» **Stated task**
Retype, exactly as they stand, the lines from the start of the data to the line that contains "scene = bpy.context.scene", both ends included. Leave the pictures out.
==== Information shown ====
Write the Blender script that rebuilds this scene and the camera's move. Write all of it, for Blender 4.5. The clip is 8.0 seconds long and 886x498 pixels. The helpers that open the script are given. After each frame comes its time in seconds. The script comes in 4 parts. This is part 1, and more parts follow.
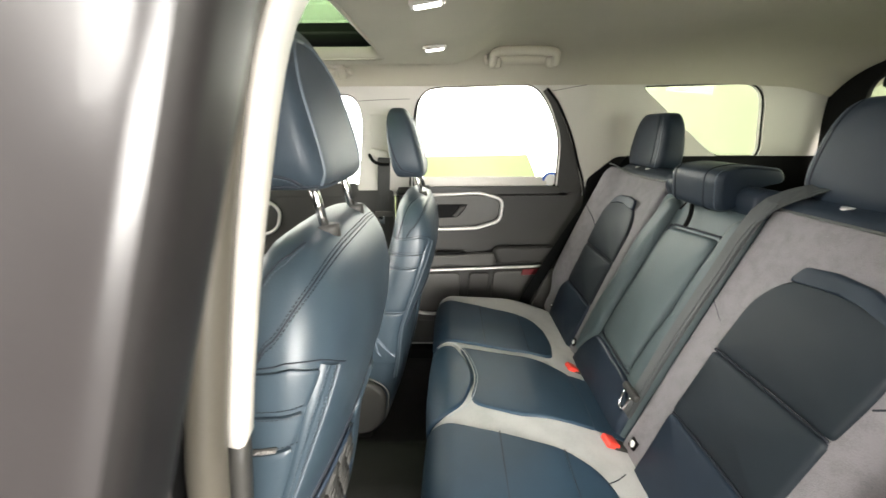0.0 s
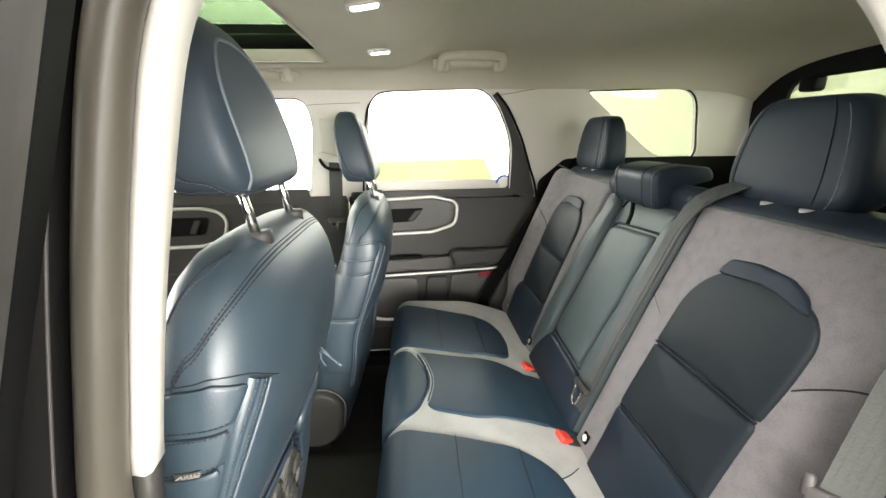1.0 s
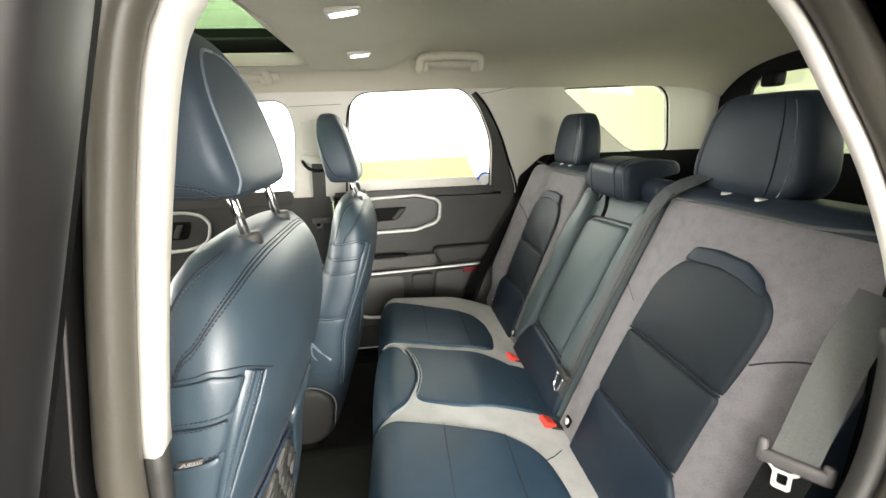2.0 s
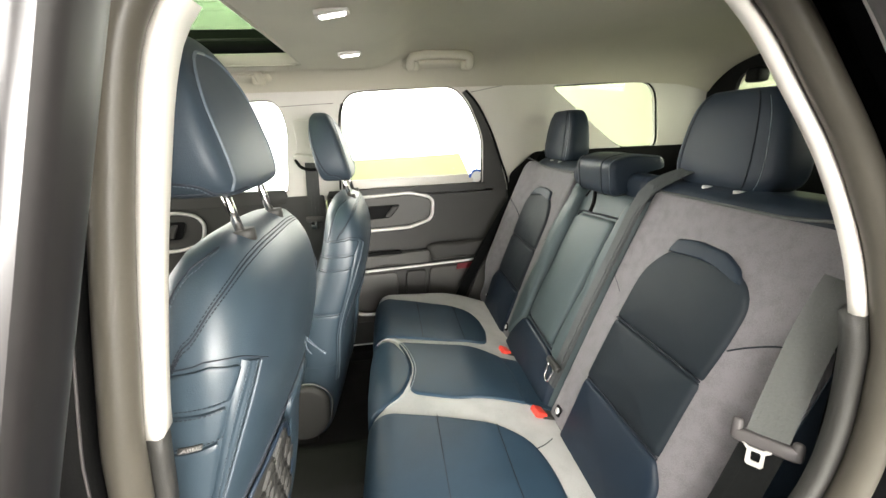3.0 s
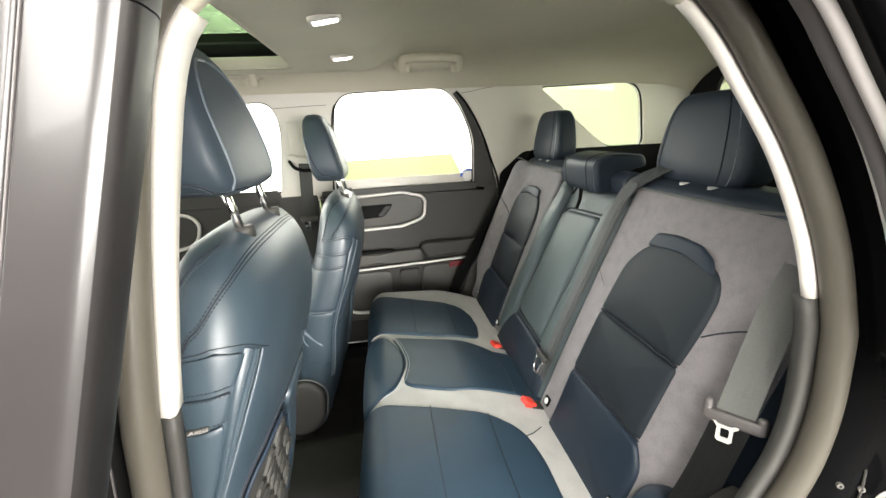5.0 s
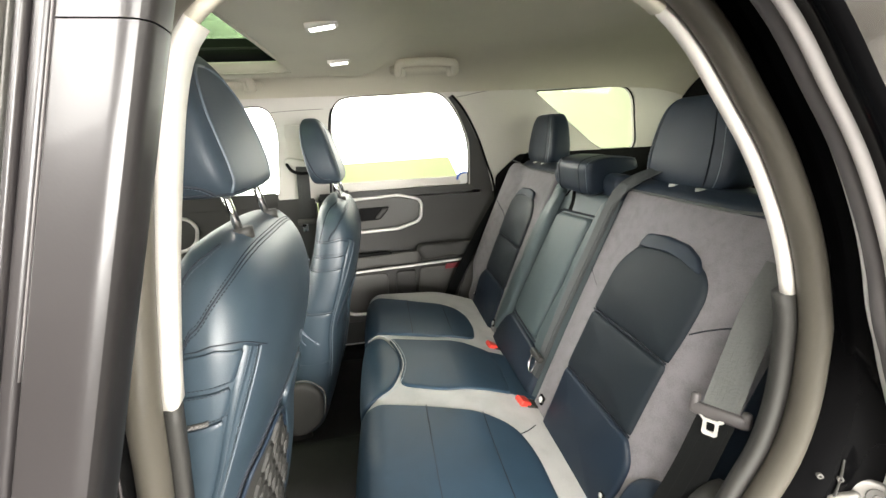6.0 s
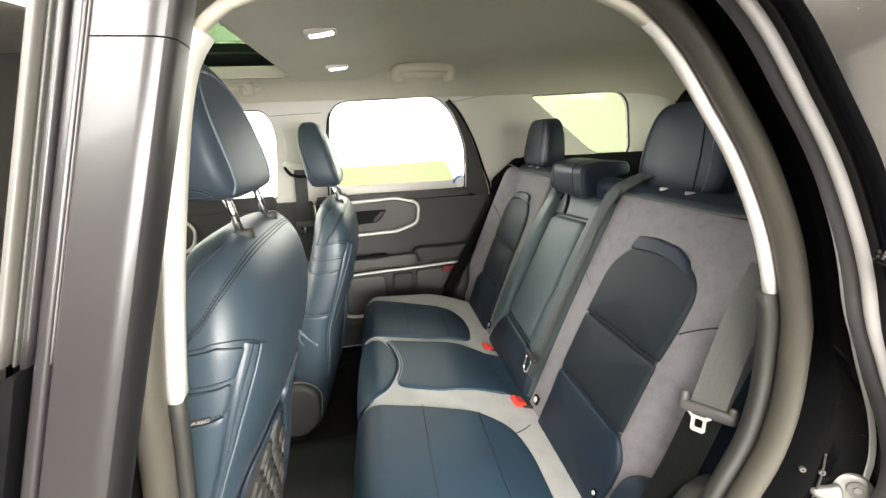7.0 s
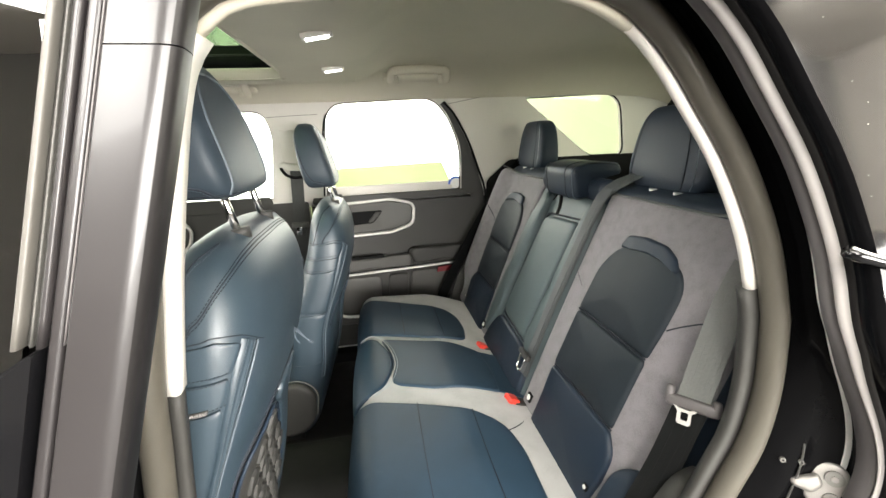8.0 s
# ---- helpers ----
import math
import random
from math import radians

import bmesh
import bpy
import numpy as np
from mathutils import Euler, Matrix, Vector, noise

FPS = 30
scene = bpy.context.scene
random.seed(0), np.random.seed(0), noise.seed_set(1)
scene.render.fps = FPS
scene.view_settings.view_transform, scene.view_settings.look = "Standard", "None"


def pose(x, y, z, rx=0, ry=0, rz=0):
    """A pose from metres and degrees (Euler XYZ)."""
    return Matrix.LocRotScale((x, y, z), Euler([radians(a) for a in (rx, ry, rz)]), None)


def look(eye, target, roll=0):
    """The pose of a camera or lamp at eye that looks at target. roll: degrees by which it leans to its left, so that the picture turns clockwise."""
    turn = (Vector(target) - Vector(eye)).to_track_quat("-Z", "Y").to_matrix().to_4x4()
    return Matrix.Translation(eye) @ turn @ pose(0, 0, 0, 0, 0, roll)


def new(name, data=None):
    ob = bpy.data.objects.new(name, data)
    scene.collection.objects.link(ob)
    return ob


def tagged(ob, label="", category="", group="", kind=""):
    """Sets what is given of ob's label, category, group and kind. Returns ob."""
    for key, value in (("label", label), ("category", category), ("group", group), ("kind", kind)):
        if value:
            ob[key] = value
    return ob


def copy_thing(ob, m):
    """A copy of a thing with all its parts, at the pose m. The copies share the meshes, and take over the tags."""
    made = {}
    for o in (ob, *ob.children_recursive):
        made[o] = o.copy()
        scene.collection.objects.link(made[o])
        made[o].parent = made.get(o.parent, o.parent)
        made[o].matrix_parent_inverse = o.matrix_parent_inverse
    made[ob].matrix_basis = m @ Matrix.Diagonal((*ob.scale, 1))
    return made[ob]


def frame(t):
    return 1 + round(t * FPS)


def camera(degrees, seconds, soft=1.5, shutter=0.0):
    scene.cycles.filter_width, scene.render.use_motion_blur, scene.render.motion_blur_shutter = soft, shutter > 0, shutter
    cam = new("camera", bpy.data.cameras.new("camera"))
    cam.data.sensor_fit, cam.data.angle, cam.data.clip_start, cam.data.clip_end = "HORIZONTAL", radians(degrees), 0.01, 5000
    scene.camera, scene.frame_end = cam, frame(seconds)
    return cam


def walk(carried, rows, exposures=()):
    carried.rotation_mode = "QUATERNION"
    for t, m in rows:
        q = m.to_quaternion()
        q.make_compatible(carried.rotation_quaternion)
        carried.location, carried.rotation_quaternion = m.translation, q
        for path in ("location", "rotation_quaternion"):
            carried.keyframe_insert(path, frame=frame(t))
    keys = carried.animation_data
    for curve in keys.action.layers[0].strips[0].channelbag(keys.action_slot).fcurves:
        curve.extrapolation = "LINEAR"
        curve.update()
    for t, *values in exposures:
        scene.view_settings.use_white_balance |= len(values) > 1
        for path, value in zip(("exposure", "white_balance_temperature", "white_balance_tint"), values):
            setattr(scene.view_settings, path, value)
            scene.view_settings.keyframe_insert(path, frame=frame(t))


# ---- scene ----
cam = camera(94.9, 8.0, shutter=0.5)
PATH = [
    (0, (0.003, -0.931, 1.464), (-0.033, 0.988, 0.901), -0.3),
    (0.5, (0.029, -0.925, 1.459), (0.093, 0.998, 0.915), -0.5),
    (1, (0.034, -0.926, 1.46), (0.174, 0.994, 0.917), -0.7),
    (1.5, (0.034, -0.941, 1.465), (0.223, 0.973, 0.917), -1.2),
    (3, (0.043, -0.979, 1.464), (0.274, 0.926, 0.901), -2.4),
    (3.5, (0.045, -0.989, 1.464), (0.282, 0.915, 0.897), -2.6),
    (4, (0.045, -0.998, 1.464), (0.29, 0.904, 0.897), -2.7),
    (4.5, (0.043, -1.005, 1.465), (0.297, 0.896, 0.898), -2.7),
    (6, (0.047, -1.03, 1.466), (0.321, 0.873, 0.915), -2.8),
    (6.5, (0.045, -1.037, 1.466), (0.327, 0.868, 0.923), -2.7),
    (7, (0.046, -1.046, 1.467), (0.336, 0.859, 0.932), -2.6),
    (7.5, (0.049, -1.056, 1.467), (0.344, 0.849, 0.937), -2.6),
    (8, (0.049, -1.062, 1.466), (0.356, 0.842, 0.938), -2.5),
]
walk(cam, [(t, look(eye, target, roll)) for t, eye, target, roll in PATH], [(0, -0.03), (1, 0.01), (3, 0.06), (4.5, 0.02), (6, -0.06), (8, -0.11)])

# ---- world and light ----
world = bpy.data.worlds.new("world")
scene.world = world
world.use_nodes = True
world.node_tree.nodes["Background"].inputs[0].default_value = (1.0, 0.97, 0.92, 1)
world.node_tree.nodes["Background"].inputs[1].default_value = 0.25


def area_lamp(name, where, target, sx, sy, power, colour=(1.0, 0.97, 0.92)):
    data = bpy.data.lights.new(name, "AREA")
    data.shape, data.size, data.size_y, data.energy, data.color = "RECTANGLE", sx, sy, power, colour
    ob = new(name, data)
    ob.matrix_world = look(where, target)
    return ob


# Unseen area lamps, added and tuned to light the cabin and room.
area_lamp("side_softbox", (2.2, -3.8, 1.75), (0.2, 0.0, 1.35), 2.6, 2.0, 340)
area_lamp("side_softbox", (0.9, -4.3, 1.45), (0.2, 0.2, 1.35), 2.2, 1.2, 375)
area_lamp("ceiling_softbox", (-1.2, -2.4, 2.9), (0.4, -0.4, 1.1), 1.5, 0.8, 75)
area_lamp("ceiling_softbox", (-0.5, 0.0, 3.4), (-0.5, 0.0, 1.0), 1.6, 1.2, 190)
area_lamp("ceiling_softbox", (0.6, -2.3, 3.2), (0.1, -0.3, 1.0), 2.4, 1.0, 75)
# Added to brighten the rear door seal and jamb from ahead.
area_lamp("side_softbox", (-3.5, -2.05, 1.75), (0.45, -0.72, 1.35), 0.7, 1.6, 60)
area_lamp("tall_softbox", (-1.62, -4.4, 3.02), (-1.55, -0.6, 2.7), 1.7, 1.05, 208)
# Added to brighten the end wall that the black paint mirrors.
area_lamp("ceiling_softbox", (4.2, -2.5, 3.3), (6.4, -2.9, 1.8), 2.5, 1.5, 1250)
area_lamp("front_softbox", (-4.6, 0.9, 2.0), (0.6, -0.3, 1.25), 2.2, 1.3, 260)
area_lamp("rear_softbox", (4.2, -1.3, 2.7), (1.2, 0.2, 1.4), 2.4, 1.4, 260)
area_lamp("wall_softbox", (-0.5, 2.6, 2.9), (-0.2, 0.0, 1.2), 3.0, 1.0, 20)

# ---- materials ----


def material(name, colour, rough=0.5, metal=0.0, grain=0.0, grain_scale=300.0, vary=0.12, vary_scale=6.0, coat=0.0, sheen=0.0, weave=False, rough_vary=0.08, spec=0.5):
    m = bpy.data.materials.new(name)
    m.use_nodes = True
    nt = m.node_tree
    b = nt.nodes["Principled BSDF"]
    b.inputs["Metallic"].default_value = metal
    b.inputs["Specular IOR Level"].default_value = spec
    b.inputs["Coat Weight"].default_value = coat
    b.inputs["Coat Roughness"].default_value = 0.05
    b.inputs["Sheen Weight"].default_value = sheen
    tc = nt.nodes.new("ShaderNodeTexCoord")
    n1 = nt.nodes.new("ShaderNodeTexNoise")
    n1.inputs["Scale"].default_value, n1.inputs["Detail"].default_value = vary_scale, 6
    nt.links.new(tc.outputs["Object"], n1.inputs["Vector"])
    n2 = nt.nodes.new("ShaderNodeTexNoise")
    n2.inputs["Scale"].default_value, n2.inputs["Detail"].default_value = grain_scale, 3
    nt.links.new(tc.outputs["Object"], n2.inputs["Vector"])
    mix = nt.nodes.new("ShaderNodeMath")
    mix.operation = "MULTIPLY_ADD"
    mix.inputs[1].default_value = 0.35 if not weave else 0.8
    nt.links.new(n2.outputs["Fac"], mix.inputs[0])
    nt.links.new(n1.outputs["Fac"], mix.inputs[2])
    ramp = nt.nodes.new("ShaderNodeValToRGB")
    lo = [max(0.0, c * (1 - vary)) for c in colour]
    hi = [min(1.0, c * (1 + vary)) for c in colour]
    ramp.color_ramp.elements[0].position, ramp.color_ramp.elements[1].position = (0.4, 0.95) if not weave else (0.5, 1.0)
    ramp.color_ramp.elements[0].color, ramp.color_ramp.elements[1].color = (*lo, 1), (*hi, 1)
    nt.links.new(mix.outputs[0], ramp.inputs["Fac"])
    nt.links.new(ramp.outputs["Color"], b.inputs["Base Color"])
    rr = nt.nodes.new("ShaderNodeMapRange")
    rr.inputs["From Min"].default_value, rr.inputs["From Max"].default_value = 0.3, 0.7
    rr.inputs["To Min"].default_value, rr.inputs["To Max"].default_value = max(0.02, rough - rough_vary), min(1.0, rough + rough_vary)
    nt.links.new(n1.outputs["Fac"], rr.inputs["Value"])
    nt.links.new(rr.outputs["Result"], b.inputs["Roughness"])
    if grain > 0:
        bump = nt.nodes.new("ShaderNodeBump")
        bump.inputs["Strength"].default_value, bump.inputs["Distance"].default_value = grain, 0.001
        if weave:
            nt.links.new(n2.outputs["Fac"], bump.inputs["Height"])
        else:
            v = nt.nodes.new("ShaderNodeTexVoronoi")
            v.inputs["Scale"].default_value = grain_scale * 1.6
            nt.links.new(tc.outputs["Object"], v.inputs["Vector"])
            nt.links.new(v.outputs["Distance"], bump.inputs["Height"])
        nt.links.new(bump.outputs["Normal"], b.inputs["Normal"])
    return m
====
» **Result for this task**
Write the Blender script that rebuilds this scene and the camera's move. Write all of it, for Blender 4.5. The clip is 8.0 seconds long and 886x498 pixels. The helpers that open the script are given. After each frame comes its time in seconds. The script comes in 4 parts. This is part 1, and more parts follow.
0.0 s
1.0 s
2.0 s
3.0 s
5.0 s
6.0 s
7.0 s
8.0 s
# ---- helpers ----
import math
import random
from math import radians

import bmesh
import bpy
import numpy as np
from mathutils import Euler, Matrix, Vector, noise

FPS = 30
scene = bpy.context.scene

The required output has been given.